From the opening montage intercutting caged animals at a zoo with the humans observing them this is wonderfully assured and audacious cinema. The performances are chilling, the bleak, sharp visual style adroitly suited to the theme of the mundanity of evil, culminating in the efficiency of the Nazi holocaust. For me though, it is the remorselessly disorientating momentum of the editing that confirms this as one of the great works of the 1960s. How tragic that the Soviet invasion of 1968 killed such creativity.
We gradually discover that Kopfrkingl is not the faithful, virtuous citizen he'd like the town to think he is. He visits brothels and has regular VD check-ups, whilst boasting that he never touches anyone but his wife ("my angel"). He's miserable when people are happy at the funfair, but practically coos with pleasure at the gore of the waxworks. There is nothing fundamentally wrong with the cremator thinking his work helps to free souls from an imprisoned body - according to him it says as much in the holy book of Buddha. But the film follows the steps taken from that position to the madness of Kopfkingl considering himself the next Dalai Lama for performing the beneficial service of cremating thousands of people in mere minutes, freeing all those souls.
Rudolf Hrusinsky is remarkable. Oily and banal, arrogant and dishonest, it takes only a drop or two of poison in the ear to turn him into a Party member of the invading forces, and become the cremator-in-chief.

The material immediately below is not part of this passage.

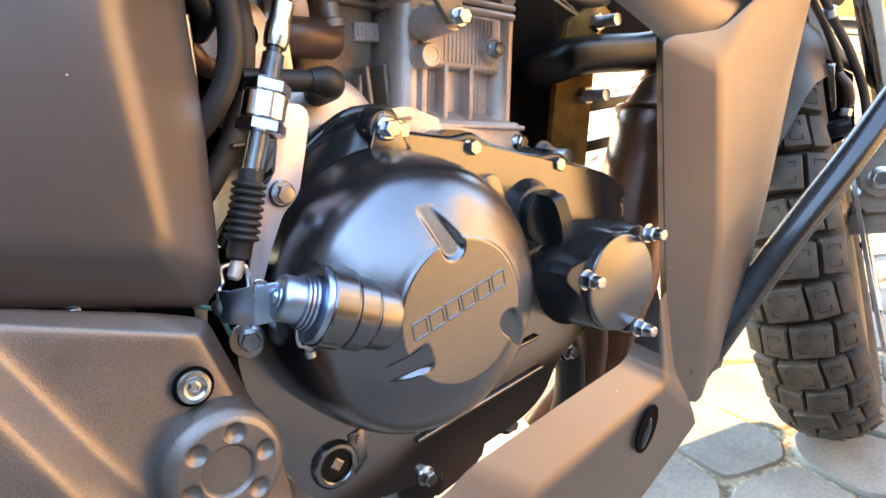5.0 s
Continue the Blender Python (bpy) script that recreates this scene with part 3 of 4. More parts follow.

Some of the surrealism and rapid intercutting is a little disconcerting, especially at the start of the film (it's no surprise to learn that Herz worked with Svankmajer) but there is real style in the way in which one scene slides into the next without the viewer realising for the first second or two that it is a different time and place.
It's the blackest of black comedies. It's the creepiest of noirs. I'll never again be able to see the smile on a Buddha without also thinking of the cremator's insidious grimace.
A remarkable satire on the darker aspects of human nature.
It's a film that comes across as rather disjointed in the first sequences, but it gathers pace and power as it goes along. When it ends it pays to go back to the start to appreciate the narrative in the light of what you know by the end (hope that makes sense!).
Ominously relevant to the world right now, sad to say.